Looking at the session from a closer, more personalised viewpoint, there have been some gains to offset the inevitable, unstoppable slow glacier-slide into subtle erosions of lowered social, cultural and environmental standards. Not forgetting the uncertainties the new authorities have passed pell-mell on to schools. A new Apple, more Venetian blinds, front hall painted, fewer break-ins, national testing up to scratch, more items on the "Well done" board, encouraging reports from secondaries about former pupil progress, 5-14s clearly settled into the school, the biggest intake of infants in years, winning three football trophies. Things could be worse.
An advantage of sessility, I have previously suggested, is that you get the chance to draw from extensive databanks. Not many staff can recall how often our library has moved around the school, remember when our resource centre was a full-time classroom, can conjure up memories of two portable buildings in the playground because of a minor population explosion. What I can see are changes in attitude and approach in the less obvious things children bring to schools.
I get the impression that the environment my children live in has imploded on itself. People have less interest in what is going on outside their narrowly defined perimeters, and this has rubbed off on their children. It's only a gut feeling, but I think there is now more interest in getting by than in getting out. Teachers get a whiff of this in their uphill struggle to get some general knowledge in, when children openly admit they have little interest in the news.
What this means for the bright new world of communication and the information explosion I do not know, but I suspect that for many children the information highway may end up as the information dead end. A ploy to shortcircuit this is school trips.
The rationale behind these is something more than an opportunity to dig deep into the activities budget. They are not project or topic-driven, but honest-to-God outings that may not have a defined curricular content, but are undertaken to widen the cultural and social horizons of children who for the most part would rarely have the opportunity to do this kind of thing.

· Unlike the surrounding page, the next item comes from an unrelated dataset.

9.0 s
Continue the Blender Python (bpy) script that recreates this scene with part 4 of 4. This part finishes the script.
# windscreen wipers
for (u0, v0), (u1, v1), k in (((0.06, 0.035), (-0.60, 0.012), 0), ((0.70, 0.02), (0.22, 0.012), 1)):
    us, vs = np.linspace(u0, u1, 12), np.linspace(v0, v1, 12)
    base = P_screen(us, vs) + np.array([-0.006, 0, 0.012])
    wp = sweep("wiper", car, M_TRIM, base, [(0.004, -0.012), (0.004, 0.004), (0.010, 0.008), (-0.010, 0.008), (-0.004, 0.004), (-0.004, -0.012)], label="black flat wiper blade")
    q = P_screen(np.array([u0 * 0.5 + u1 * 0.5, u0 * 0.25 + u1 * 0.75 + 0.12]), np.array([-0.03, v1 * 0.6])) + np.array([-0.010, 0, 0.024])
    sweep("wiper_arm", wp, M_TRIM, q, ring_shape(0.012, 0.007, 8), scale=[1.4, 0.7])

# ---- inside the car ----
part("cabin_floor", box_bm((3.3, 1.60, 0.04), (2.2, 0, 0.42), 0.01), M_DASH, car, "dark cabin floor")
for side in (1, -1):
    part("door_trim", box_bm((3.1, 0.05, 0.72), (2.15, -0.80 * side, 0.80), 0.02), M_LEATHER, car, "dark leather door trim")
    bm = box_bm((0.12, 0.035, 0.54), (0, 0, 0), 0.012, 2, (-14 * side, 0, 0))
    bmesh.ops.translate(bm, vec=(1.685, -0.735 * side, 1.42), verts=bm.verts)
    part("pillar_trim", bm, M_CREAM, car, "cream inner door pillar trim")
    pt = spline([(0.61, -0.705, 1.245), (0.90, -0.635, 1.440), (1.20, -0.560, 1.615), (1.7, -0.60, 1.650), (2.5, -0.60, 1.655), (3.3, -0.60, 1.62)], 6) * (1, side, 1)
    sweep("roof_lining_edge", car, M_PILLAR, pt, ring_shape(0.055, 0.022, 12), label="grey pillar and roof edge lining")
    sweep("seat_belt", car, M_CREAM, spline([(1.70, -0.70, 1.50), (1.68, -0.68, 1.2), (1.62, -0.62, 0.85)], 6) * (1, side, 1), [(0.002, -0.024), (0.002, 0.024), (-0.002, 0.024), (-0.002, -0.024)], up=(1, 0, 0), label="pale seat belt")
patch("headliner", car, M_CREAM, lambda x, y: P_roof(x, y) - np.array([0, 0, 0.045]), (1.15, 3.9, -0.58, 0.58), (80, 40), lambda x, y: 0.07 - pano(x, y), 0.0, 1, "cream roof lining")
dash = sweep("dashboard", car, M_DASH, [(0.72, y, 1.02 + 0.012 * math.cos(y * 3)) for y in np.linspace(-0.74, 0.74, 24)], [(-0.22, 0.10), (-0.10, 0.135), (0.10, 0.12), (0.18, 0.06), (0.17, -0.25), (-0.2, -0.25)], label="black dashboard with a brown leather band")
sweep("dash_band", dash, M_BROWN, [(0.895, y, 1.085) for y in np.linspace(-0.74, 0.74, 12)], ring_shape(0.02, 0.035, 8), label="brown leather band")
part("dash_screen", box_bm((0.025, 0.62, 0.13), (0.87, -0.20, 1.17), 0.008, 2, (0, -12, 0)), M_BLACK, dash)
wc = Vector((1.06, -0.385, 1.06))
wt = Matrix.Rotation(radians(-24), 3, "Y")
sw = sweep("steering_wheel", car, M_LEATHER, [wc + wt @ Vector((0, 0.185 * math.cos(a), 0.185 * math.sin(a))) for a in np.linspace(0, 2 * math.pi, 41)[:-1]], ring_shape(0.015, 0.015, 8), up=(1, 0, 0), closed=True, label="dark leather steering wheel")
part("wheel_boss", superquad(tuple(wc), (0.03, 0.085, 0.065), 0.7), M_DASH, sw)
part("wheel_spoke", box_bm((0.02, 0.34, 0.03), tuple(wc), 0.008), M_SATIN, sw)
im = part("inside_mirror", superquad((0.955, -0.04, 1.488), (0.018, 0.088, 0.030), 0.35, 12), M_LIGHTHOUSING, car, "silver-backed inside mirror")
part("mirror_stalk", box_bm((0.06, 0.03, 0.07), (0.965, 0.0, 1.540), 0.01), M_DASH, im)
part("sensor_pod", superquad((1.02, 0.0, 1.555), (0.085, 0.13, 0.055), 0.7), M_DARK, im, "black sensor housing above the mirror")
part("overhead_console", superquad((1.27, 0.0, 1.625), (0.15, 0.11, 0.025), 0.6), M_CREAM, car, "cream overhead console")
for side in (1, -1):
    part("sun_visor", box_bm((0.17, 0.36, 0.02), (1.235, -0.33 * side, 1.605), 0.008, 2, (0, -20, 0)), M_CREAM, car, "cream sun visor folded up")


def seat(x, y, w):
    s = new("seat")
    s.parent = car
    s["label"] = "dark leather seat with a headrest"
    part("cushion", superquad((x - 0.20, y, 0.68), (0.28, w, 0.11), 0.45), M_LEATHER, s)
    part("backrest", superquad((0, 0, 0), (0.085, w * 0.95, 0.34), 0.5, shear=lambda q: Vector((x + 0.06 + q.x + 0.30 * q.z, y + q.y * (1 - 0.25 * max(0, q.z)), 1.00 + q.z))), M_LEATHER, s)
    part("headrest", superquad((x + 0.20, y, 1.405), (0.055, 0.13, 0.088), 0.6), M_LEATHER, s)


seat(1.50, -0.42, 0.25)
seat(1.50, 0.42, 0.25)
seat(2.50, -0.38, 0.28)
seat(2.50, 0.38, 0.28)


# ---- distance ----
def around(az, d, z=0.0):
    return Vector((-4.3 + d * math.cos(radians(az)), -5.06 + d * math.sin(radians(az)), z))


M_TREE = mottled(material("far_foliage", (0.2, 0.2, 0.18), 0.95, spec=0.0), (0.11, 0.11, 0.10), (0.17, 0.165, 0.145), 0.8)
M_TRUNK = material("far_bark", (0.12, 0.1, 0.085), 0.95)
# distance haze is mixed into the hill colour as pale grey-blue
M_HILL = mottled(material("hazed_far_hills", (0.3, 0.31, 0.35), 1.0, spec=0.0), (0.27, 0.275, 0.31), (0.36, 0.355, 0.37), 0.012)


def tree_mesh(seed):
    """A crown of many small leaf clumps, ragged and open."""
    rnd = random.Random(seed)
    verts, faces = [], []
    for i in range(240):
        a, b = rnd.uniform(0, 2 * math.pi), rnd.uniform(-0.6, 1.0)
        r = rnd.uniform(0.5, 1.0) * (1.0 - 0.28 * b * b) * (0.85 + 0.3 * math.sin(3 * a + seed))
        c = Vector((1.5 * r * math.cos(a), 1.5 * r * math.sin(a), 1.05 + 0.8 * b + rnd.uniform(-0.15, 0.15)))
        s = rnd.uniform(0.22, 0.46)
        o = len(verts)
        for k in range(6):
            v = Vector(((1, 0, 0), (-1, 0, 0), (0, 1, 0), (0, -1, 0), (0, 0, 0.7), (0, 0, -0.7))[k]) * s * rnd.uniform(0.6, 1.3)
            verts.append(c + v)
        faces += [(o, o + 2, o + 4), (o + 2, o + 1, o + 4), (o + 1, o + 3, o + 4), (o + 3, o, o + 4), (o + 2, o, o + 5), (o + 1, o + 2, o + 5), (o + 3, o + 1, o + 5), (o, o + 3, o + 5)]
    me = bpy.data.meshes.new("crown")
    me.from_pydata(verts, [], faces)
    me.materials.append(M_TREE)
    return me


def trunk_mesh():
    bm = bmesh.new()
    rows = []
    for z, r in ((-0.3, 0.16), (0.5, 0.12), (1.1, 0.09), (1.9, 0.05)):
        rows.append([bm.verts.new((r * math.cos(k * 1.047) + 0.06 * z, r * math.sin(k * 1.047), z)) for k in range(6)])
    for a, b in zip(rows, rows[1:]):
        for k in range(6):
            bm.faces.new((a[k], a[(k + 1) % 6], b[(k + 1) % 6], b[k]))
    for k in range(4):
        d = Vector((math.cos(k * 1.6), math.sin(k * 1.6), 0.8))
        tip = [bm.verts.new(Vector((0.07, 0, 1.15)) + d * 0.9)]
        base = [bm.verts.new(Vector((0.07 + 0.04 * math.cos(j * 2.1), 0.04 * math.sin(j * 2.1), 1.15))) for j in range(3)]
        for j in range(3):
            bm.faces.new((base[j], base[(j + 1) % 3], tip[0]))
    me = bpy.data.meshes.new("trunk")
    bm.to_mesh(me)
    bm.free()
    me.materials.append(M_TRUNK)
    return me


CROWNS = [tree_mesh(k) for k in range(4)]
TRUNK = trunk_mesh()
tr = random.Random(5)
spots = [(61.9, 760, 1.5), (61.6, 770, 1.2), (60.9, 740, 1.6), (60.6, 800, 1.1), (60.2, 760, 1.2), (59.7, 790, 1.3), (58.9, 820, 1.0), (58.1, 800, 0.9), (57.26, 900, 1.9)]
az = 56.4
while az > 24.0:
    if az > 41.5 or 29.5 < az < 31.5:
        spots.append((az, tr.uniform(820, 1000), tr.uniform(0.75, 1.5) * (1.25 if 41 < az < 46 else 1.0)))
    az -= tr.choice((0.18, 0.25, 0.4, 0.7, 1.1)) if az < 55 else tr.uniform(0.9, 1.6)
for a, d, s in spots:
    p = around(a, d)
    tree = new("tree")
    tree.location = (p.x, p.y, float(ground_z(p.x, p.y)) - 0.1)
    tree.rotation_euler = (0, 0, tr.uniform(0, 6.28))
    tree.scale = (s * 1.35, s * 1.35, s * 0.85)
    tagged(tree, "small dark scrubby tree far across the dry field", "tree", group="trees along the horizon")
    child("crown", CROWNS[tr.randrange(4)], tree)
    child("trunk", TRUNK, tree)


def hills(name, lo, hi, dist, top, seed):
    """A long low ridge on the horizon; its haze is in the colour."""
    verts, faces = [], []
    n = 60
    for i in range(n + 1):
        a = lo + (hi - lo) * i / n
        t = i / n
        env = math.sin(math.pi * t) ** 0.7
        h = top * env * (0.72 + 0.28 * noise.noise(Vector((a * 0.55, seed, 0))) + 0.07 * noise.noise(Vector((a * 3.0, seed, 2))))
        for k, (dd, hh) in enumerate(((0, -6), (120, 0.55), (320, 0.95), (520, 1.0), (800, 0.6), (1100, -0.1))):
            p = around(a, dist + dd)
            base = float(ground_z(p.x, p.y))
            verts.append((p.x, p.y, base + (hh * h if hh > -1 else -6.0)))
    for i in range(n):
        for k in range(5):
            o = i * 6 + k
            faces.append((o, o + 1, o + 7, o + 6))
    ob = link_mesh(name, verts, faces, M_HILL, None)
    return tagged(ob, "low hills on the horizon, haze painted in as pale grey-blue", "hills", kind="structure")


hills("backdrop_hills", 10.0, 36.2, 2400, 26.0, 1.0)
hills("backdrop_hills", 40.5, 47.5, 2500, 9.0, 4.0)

They make me feel uncomfortable, not just because in today's climate of permission slips, standard circulars on Safety in Educational Excursions, regulations on treatment for anaphylactic shock, quality of bus provision and a whole host of other less visible hazards, but because they can be minefields lined with booby traps. Not so for the participants.

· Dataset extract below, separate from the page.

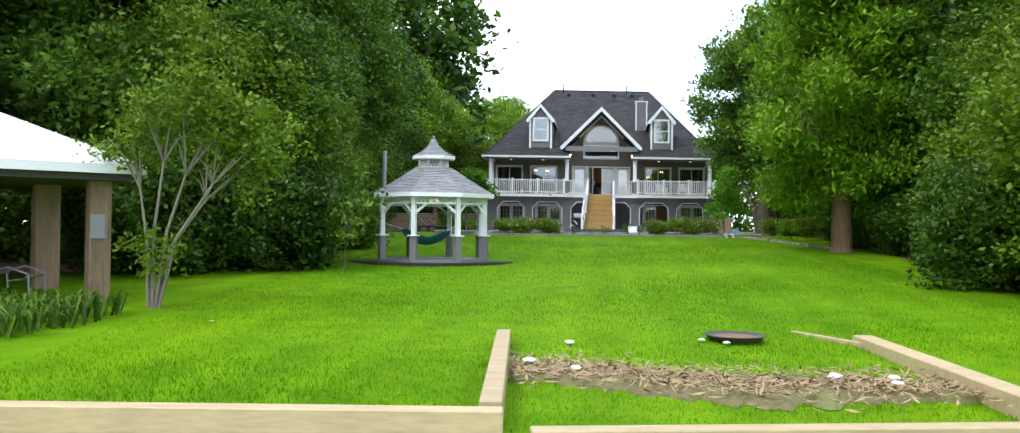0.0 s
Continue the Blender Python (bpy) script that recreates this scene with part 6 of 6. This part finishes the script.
def lumber_frame():
    def beam(lb, p, q, w, z0, z1, mat=M_PINEPALE):
        o = thing("lumber_beam", lb, "timber", "landscape timbers")
        p, q = Vector((*p, 0)), Vector((*q, 0))
        d = (q - p)
        ln = d.length
        bm = bmesh.new()
        box(bm, 0, ln, -w, 0, z0, z1)
        bmesh.ops.bevel(bm, geom=bm.edges[:], offset=0.008, segments=1, affect="EDGES")
        b = part("beam", bm, mat, o)
        b.matrix_basis = Matrix.Translation(p) @ Matrix.Rotation(math.atan2(d.y, d.x), 4, "Z")
    beam("pale new lumber beam along the lawn's end", (-13.6, -55.32), (-9.44, -55.58), 0.14, -1.3, -0.92)
    beam("pale lumber beam running up the lawn", (-9.44, -55.45), (-9.19, -51.8), -0.14, -1.3, -0.915)
    beam("low pale lumber beam before the bare patch", (-9.3, -55.72), (-3.5, -55.55), 0.14, -1.3, -1.0)
    beam("tan lumber beam beside the bare patch", (-5.6, -51.7), (-6.05, -55.5), -0.2, -1.3, -0.97)
    beam("thin board lying at the beam's end", (-5.9, -50.9), (-5.55, -52.0), 0.06, -1.15, -1.02)


lumber_frame()
flat_patch = bmesh.new()
r2 = random.Random(6)
rows = []
for i in range(41):
    f = i / 40
    x = -9.35 + 3.5 * f
    mid = -53.35 - 1.05 * f + 0.14 * math.sin(9 * f)
    half = (0.5 - 0.22 * f) * (0.25 + math.sin(math.pi * f) ** 0.5) * r2.uniform(0.7, 1.25)
    rows.append([flat_patch.verts.new((x, mid + half * k, near_z(0, mid + half * k) + (0.028 if abs(k) < 0.9 else -0.04))) for k in (-1.3, -0.8, 0, 0.8, 1.3)])
for p, q in zip(rows, rows[1:]):
    for k in range(4):
        flat_patch.faces.new((p[k], q[k], q[k + 1], p[k + 1])).smooth = True
tagged(part("bare_patch", flat_patch, M_DRYSOIL), "bare brown straw patch in the lawn", "soil", kind="structure")
rng = np.random.default_rng(5)
f = rng.random(2600)
straw = np.stack([-9.4 + 3.6 * f, -53.35 - 1.05 * f + 0.14 * np.sin(9 * f) + rng.normal(size=2600) * 0.34, np.full(2600, near_z(0, -53.6) + 0.035) + rng.random(2600) * 0.02], 1)
tagged(leaf_cloud("straw", straw, 0.02, M_STRAW, 5, None, 5.0, up=2.5), "scattered dry straw on the bare patch", "straw", kind="stuff")
fp = thing("fire_pan", "shallow rusty metal fire pan on the grass", "fire pan", at=pose(-6.82, -51.6, near_z(0, -51.6) - 0.02))
bm = bmesh.new()
lathe(bm, [(0.12, 0.0), (0.25, 0.05), (0.31, 0.11), (0.33, 0.115), (0.3, 0.1), (0.2, 0.075)], 26)
part("pan", bm, M_CONCRETE, fp)
bm = bmesh.new()
lathe(bm, [(0.28, 0.08), (0.2, 0.1), (0.05, 0.105)], 20)
part("ash", bm, M_REDBARK, fp, "rusty brown ash")
for i, (x, y, s) in enumerate(((-8.6, -51.9, 0.05), (-9.1, -53.1, 0.06), (-8.75, -53.5, 0.05), (-7.2, -51.7, 0.04), (-6.75, -53.9, 0.06), (-6.4, -54.2, 0.05), (-6.3, -53.95, 0.05), (-7.0, -51.9, 0.04), (-12.6, -50.3, 0.04))):
    bm = bmesh.new()
    bmesh.ops.create_icosphere(bm, subdivisions=2, radius=s)
    for v in bm.verts:
        v.co.z *= 0.4
        v.co += v.co * 0.35 * noise.noise(v.co * 40 + Vector((i, 0, 0)))
    o = part("litter_scrap", bm, M_PLASTIC)
    o.matrix_world = pose(x, y, near_z(x, y) + 0.05, 0, 0, 40 * i)
    tagged(o, "crumpled white scrap lying on the grass", "litter", "white scraps")
enlarged(1.29)
pole = thing("metal_pole", "plain grey metal pole behind the gazebo", "pole", at=pose(-12.4, -31.0, ground_z(0, -31)))
bm = bmesh.new()
rod(bm, (0, 0, -0.1), (0.04, 0, 3.35), 0.07, n=10)
part("pole", bm, M_GREYPAINT, pole)

# ---- the lake behind the walk's start, far woods, road and car ----
lake = bmesh.new()
box(lake, -900, 900, -900, -63, -2.4, -1.64)
tagged(part("lake", lake, M_WATER), "pale open lake behind the lawn", "lake", kind="structure")


def far_woods(name, pts, h, seed, mat):
    rng = np.random.default_rng(seed)
    out = []
    for x, y in pts:
        k = 34
        c = np.stack([x + rng.normal(size=k) * 3.0, y + rng.normal(size=k) * 3.0, np.abs(rng.random(k)) ** 0.8 * h], 1)
        out.append(np.repeat(c, 55, 0) + rng.normal(size=(k * 55, 3)) * np.array([0.9, 0.9, 0.7]))
    o = leaf_cloud(name, np.concatenate(out), 0.5, mat, seed)
    return tagged(o, "distant dense green woods", "woods", kind="stuff")


far_woods("far_woods", [(-34, -60 + 5 * i) for i in range(22)] + [(-31 + 5 * i, 54) for i in range(8)], 11, 3, L_DARK)
far_woods("far_woods", [(42, -66 + 5 * i) for i in range(18)] + [(30 + 3 * i, -62) for i in range(4)] + [(14 + 6 * i, 62) for i in range(5)], 11, 4, L_MID)
tagged(boxed("road", M_CAPSTONE, None, (14, 120, 29, 33.5, -0.3, 0.06), skew=False), "pale concrete drive beyond the trees", "road", kind="structure")


def car(x, y, turn):
    c = thing("parked_car", "silver pickup truck parked on the drive", "car", at=pose(x, y, 0.08, 0, 0, turn))
    paint = material("silver_car_paint", (0.5, 0.52, 0.54), 0.25, 0.05, 20, 1, 0.0, metal=0.4)
    bm = bmesh.new()
    prism(bm, [(-2.4, 0.4), (-2.4, 0.95), (-0.7, 1.0), (1.0, 1.0), (2.2, 0.9), (2.4, 0.6), (2.35, 0.35)], -0.85, 0.85)
    bmesh.ops.bevel(bm, geom=bm.edges[:], offset=0.06, segments=2, affect="EDGES")
    part("body", bm, paint, c)
    bm = bmesh.new()
    prism(bm, [(-0.9, 1.0), (-0.7, 1.55), (0.3, 1.58), (1.0, 1.0)], -0.75, 0.75)
    bmesh.ops.bevel(bm, geom=bm.edges[:], offset=0.05, segments=2, affect="EDGES")
    part("cabin", bm, paint, c)
    bm = bmesh.new()
    prism(bm, [(-0.7, 1.05), (-0.6, 1.45), (0.25, 1.48), (0.75, 1.05)], -0.765, 0.765)
    part("window", bm, M_BLACK, c, "dark side windows")
    for p in (-1.5, 1.5):
        for q in (-0.8, 0.8):
            bm = bmesh.new()
            rod(bm, (p, q - 0.1, 0.34), (p, q + 0.1, 0.34), 0.34, n=20)
            w = part("wheel", bm, M_BLACK, c)
            bm = bmesh.new()
            rod(bm, (p, q - 0.11, 0.34), (p, q + 0.11, 0.34), 0.2, n=16)
            part("rim", bm, M_STEEL, w)


car(28.6, 31.2, 3)


# ---- grass blades on the near lawn ----
def grass_blades():
    rng = np.random.default_rng(41)
    n = 260000
    y = -57.5 + 36.4 * rng.random(n) ** 1.7
    x = -8.9 + (y + 55) * 0.145 + rng.uniform(-7.0, 8.5, n)
    xo, yo = -9.684 + (x + 9.684) / 1.29, -60.569 + (y + 60.569) / 1.29
    ok = (((x + 10.5) / 2.2) ** 2 + ((y + 35.45) / 2.0) ** 2 > 1.1) & ((np.abs(yo + 53.35 + 0.3 * (xo + 9.35)) > rng.uniform(0.0, 0.45, n)) | (rng.random(n) < 0.3) | (xo < -9.3) | (xo > -5.9)) & (x > -14.6)
    x, y = x[ok], y[ok]
    n = len(x)
    yk = [-60, -52, -48.6, -44, -36, -28, -21, -12]
    zk = [-1.6, -1.47, -1.38, -1.18, -0.86, -0.5, -0.2, -0.12]
    z = np.interp(y, yk, zk)
    a = rng.uniform(0, 2 * np.pi, n)
    h = rng.uniform(0.02, 0.055, n)
    w = rng.uniform(0.005, 0.01, n)
    lean = rng.normal(size=(n, 2)) * 0.5
    v = np.zeros((n, 3, 3))
    v[:, 0] = np.stack([x - w * np.cos(a), y - w * np.sin(a), z - 0.03], 1)
    v[:, 1] = np.stack([x + w * np.cos(a), y + w * np.sin(a), z - 0.03], 1)
    v[:, 2] = np.stack([x + lean[:, 0] * h, y + lean[:, 1] * h, z + h], 1)
    me = bpy.data.meshes.new("grass")
    me.vertices.add(3 * n)
    me.vertices.foreach_set("co", v.astype(np.float32).ravel())
    me.loops.add(3 * n)
    me.loops.foreach_set("vertex_index", np.arange(3 * n, dtype=np.int32))
    me.polygons.add(n)
    me.polygons.foreach_set("loop_start", np.arange(0, 3 * n, 3, dtype=np.int32))
    me.polygons.foreach_set("loop_total", np.full(n, 3, dtype=np.int32))
    me.update(calc_edges=True)
    me.materials.append(L_GRASS)
    tagged(new("grass", me), "short bright green grass blades", "grass", kind="stuff")


grass_blades()

slab_stones("paver", M_PAVER, [(-7.2, 6.8, -11.2, -0.76), (-7.2, -2.15, -13.5, -11.2), (2.35, 6.8, -13.5, -11.2), (-7.2, -5.85, -20.3, -13.5), (5.5, 6.8, -20.3, -13.5), (-5.85, 5.5, -20.3, -19.88)],
            terrace, -0.028, 0.0, (0.6, 0.4), 5, keep=lambda x, y: -9.4 < y < -3.6 and abs(x) < 6.0)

The atmosphere of infant joie de vivre boarding the bus has never altered, parental enthusiasm seeing them off has perhaps even intensified, letting them relive a little of their own not-so-long-ago lost youth.
Some things never change, for in the slightly longer trips, the pupils at the back of the bus still cannot sing, party songs are still instantly quelled and football jerseys are still disallowed, while the amount of sweets, sticky juices and crisps crammed into bulging bags is still in inverse proportion to the capacity of the stomachs available to consume even half of them. The anticipations of weeks before and retrospects that occupied attention for a week or so after are still as intense as ever.
School holidays are like school trips writ large. Now that the whole world has gone a-jaunting, we can only hope that the trippers return refreshed, intact, ready for action, so that we can all put session 1995-96 behind us. The Good Book says something about not laying up store for tomorrow. At least we can hope.